-------- PROVIDED RECORDS --------

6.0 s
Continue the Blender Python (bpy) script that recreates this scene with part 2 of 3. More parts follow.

--------
-------- PROVIDED RECORDS --------

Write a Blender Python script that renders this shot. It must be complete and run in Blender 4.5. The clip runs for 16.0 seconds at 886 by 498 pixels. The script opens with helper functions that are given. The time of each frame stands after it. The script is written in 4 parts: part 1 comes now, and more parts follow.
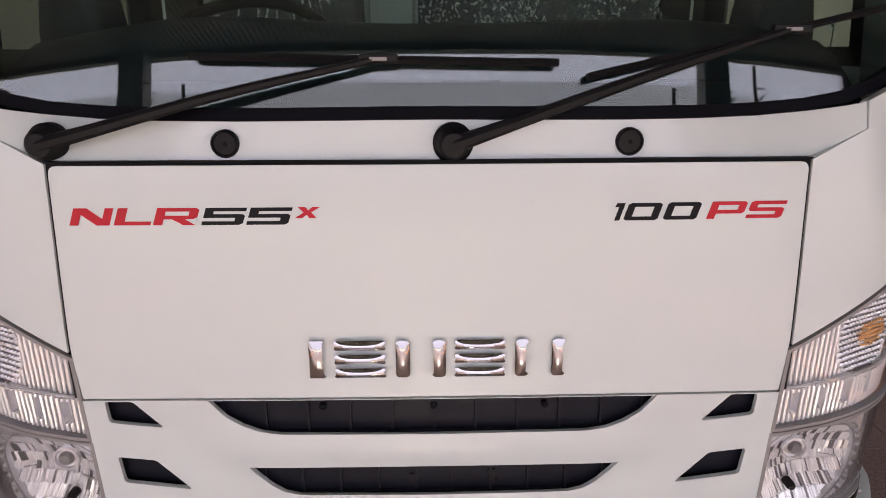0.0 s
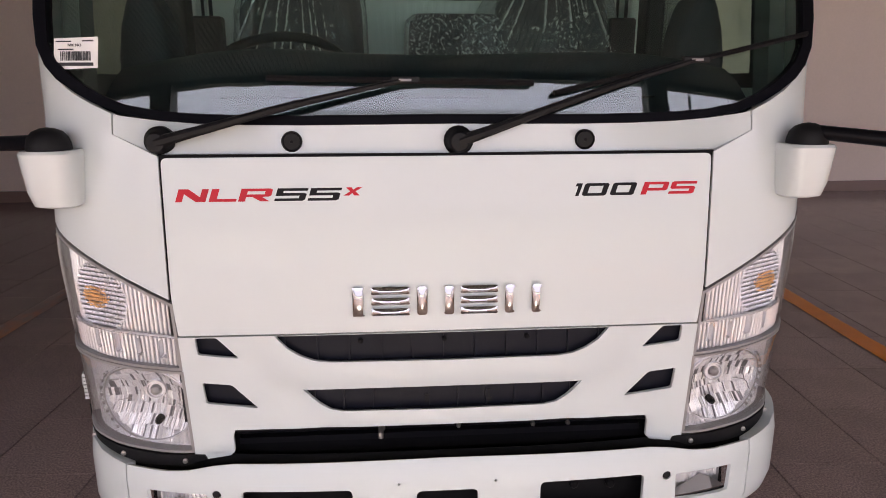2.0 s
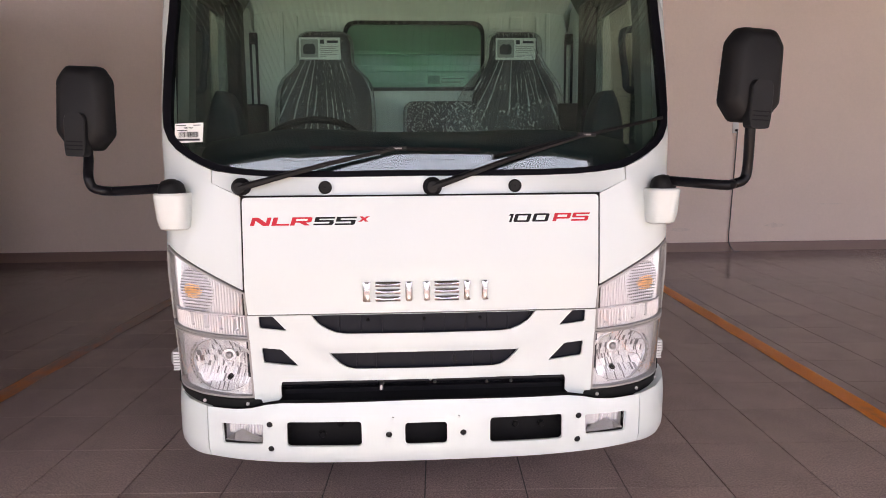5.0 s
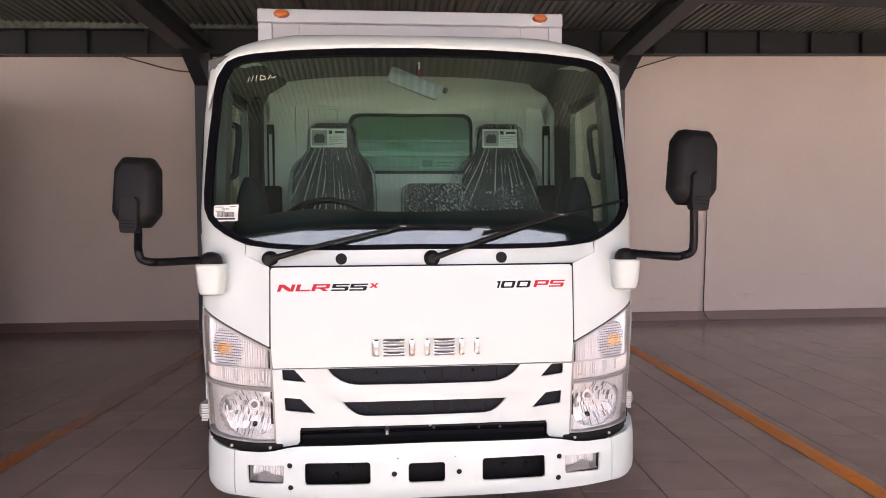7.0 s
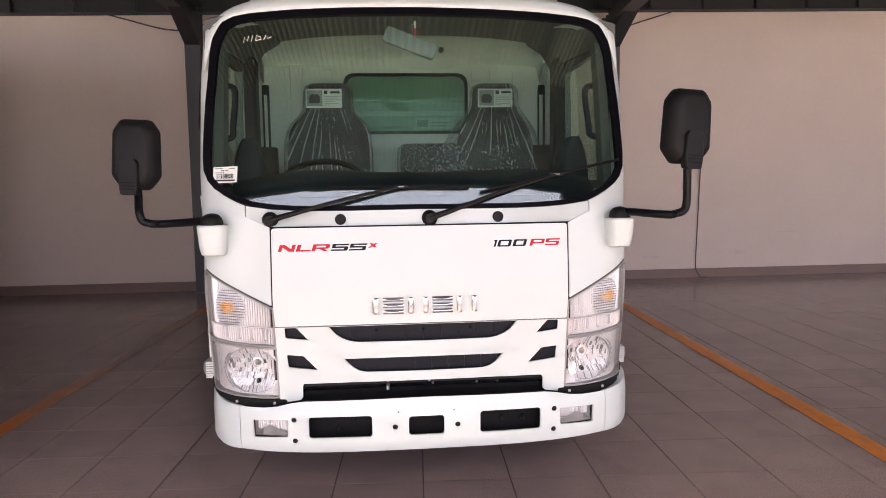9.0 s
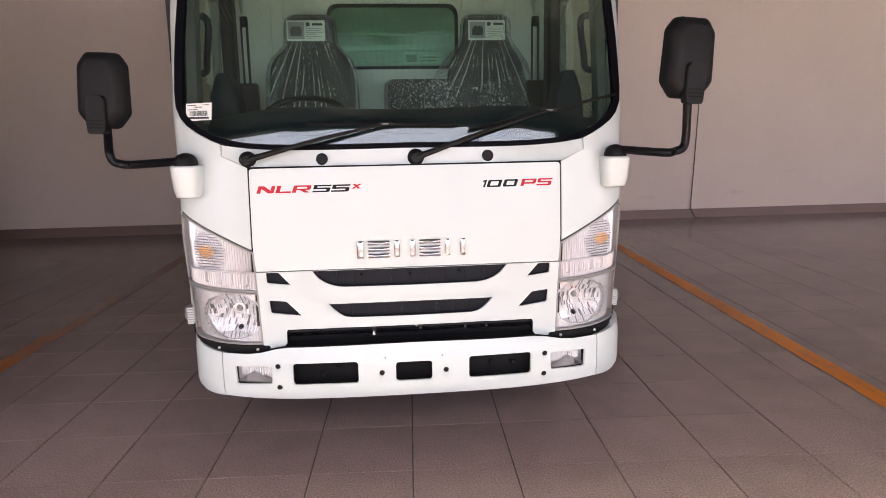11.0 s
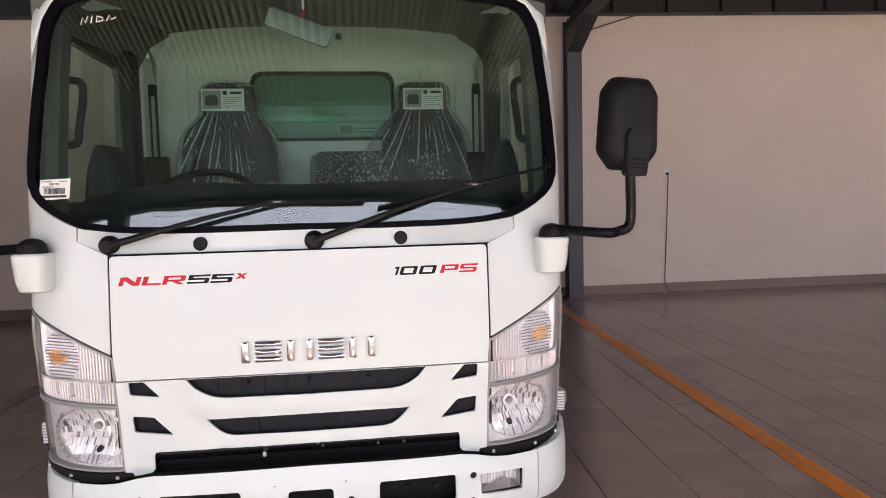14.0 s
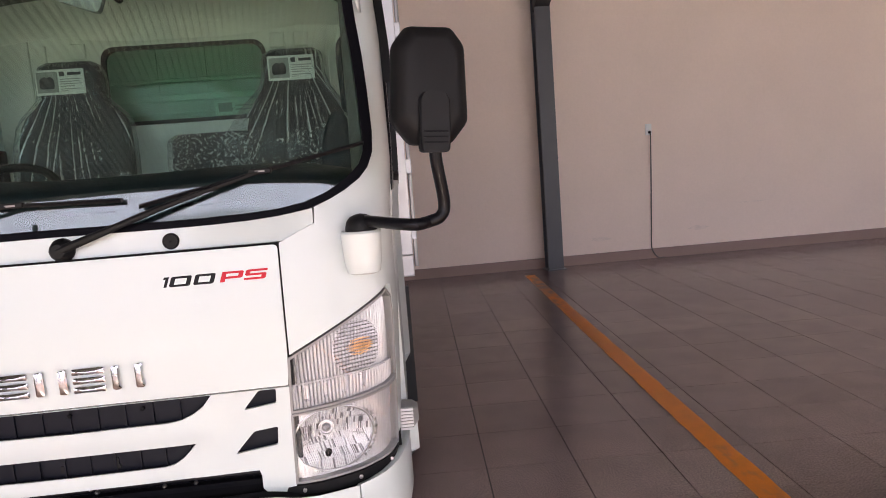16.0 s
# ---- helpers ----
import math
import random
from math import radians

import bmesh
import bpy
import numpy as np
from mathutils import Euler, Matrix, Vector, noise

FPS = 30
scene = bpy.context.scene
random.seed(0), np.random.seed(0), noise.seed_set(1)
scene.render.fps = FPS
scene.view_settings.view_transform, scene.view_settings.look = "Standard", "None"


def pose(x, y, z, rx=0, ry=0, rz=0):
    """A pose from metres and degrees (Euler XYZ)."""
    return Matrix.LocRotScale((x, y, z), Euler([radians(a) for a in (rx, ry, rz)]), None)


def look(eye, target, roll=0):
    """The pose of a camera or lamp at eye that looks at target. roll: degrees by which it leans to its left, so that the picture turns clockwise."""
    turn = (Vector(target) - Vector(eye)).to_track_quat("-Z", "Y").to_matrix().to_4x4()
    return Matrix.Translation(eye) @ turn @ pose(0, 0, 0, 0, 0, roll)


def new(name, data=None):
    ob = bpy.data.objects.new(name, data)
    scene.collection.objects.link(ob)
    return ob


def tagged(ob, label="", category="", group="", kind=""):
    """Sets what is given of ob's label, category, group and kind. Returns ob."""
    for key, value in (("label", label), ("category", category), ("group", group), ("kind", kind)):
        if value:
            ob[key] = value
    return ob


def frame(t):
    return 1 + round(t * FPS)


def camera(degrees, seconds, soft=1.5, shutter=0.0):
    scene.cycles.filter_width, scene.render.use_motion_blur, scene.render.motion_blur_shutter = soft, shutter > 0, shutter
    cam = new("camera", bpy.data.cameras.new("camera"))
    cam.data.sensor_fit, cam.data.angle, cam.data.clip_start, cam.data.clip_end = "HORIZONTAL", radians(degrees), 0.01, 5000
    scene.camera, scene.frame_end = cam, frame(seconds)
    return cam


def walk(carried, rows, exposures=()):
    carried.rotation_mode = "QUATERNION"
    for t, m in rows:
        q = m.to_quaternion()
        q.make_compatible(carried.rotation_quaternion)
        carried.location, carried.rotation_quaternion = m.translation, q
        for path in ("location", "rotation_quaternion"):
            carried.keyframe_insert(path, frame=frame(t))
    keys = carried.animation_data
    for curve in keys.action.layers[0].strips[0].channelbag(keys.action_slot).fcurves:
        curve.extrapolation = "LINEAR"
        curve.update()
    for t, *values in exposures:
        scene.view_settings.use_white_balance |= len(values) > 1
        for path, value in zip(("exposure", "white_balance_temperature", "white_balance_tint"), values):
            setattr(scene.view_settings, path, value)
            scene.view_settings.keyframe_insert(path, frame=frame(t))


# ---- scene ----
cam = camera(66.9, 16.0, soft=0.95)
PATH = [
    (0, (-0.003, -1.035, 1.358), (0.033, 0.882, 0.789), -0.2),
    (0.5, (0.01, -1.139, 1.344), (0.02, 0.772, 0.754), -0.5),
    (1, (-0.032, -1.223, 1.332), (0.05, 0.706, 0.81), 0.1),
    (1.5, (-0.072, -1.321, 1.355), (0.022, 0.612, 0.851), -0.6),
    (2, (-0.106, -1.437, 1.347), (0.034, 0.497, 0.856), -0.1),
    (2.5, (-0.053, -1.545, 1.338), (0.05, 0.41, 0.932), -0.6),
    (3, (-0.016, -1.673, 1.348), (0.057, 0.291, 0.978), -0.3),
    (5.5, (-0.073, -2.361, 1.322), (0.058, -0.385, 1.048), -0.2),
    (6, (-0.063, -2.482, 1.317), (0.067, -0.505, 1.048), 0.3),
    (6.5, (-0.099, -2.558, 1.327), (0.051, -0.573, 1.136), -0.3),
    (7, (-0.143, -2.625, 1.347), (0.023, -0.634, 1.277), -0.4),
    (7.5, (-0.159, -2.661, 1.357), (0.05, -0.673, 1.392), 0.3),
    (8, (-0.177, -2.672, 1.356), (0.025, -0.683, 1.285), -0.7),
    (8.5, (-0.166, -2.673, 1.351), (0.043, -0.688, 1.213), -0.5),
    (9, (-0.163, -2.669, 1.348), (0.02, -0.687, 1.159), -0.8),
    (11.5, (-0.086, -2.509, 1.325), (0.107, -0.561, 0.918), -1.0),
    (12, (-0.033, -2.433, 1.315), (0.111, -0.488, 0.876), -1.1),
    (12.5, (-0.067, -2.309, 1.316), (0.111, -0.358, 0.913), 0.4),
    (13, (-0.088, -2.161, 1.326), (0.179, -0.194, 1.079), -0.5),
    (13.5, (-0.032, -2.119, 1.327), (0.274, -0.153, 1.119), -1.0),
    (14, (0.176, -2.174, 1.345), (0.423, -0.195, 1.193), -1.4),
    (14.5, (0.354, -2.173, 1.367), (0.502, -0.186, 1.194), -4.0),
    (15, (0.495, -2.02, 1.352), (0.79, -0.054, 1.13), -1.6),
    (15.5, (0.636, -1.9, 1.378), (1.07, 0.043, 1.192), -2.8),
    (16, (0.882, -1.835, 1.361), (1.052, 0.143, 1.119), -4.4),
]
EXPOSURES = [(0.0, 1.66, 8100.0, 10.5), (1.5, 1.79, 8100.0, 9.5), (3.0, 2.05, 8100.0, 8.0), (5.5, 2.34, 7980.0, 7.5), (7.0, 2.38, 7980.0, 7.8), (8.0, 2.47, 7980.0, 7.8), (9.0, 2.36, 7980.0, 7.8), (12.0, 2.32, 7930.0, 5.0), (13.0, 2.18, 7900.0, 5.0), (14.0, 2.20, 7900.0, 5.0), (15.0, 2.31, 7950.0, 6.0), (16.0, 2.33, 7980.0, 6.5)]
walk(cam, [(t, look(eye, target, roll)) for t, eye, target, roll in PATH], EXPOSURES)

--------

### WHAT NEEDS TO BE DONE
Of the lines in the data above, how many contain the word "values"? Give only that figure.

### EXERCISE ANSWER
3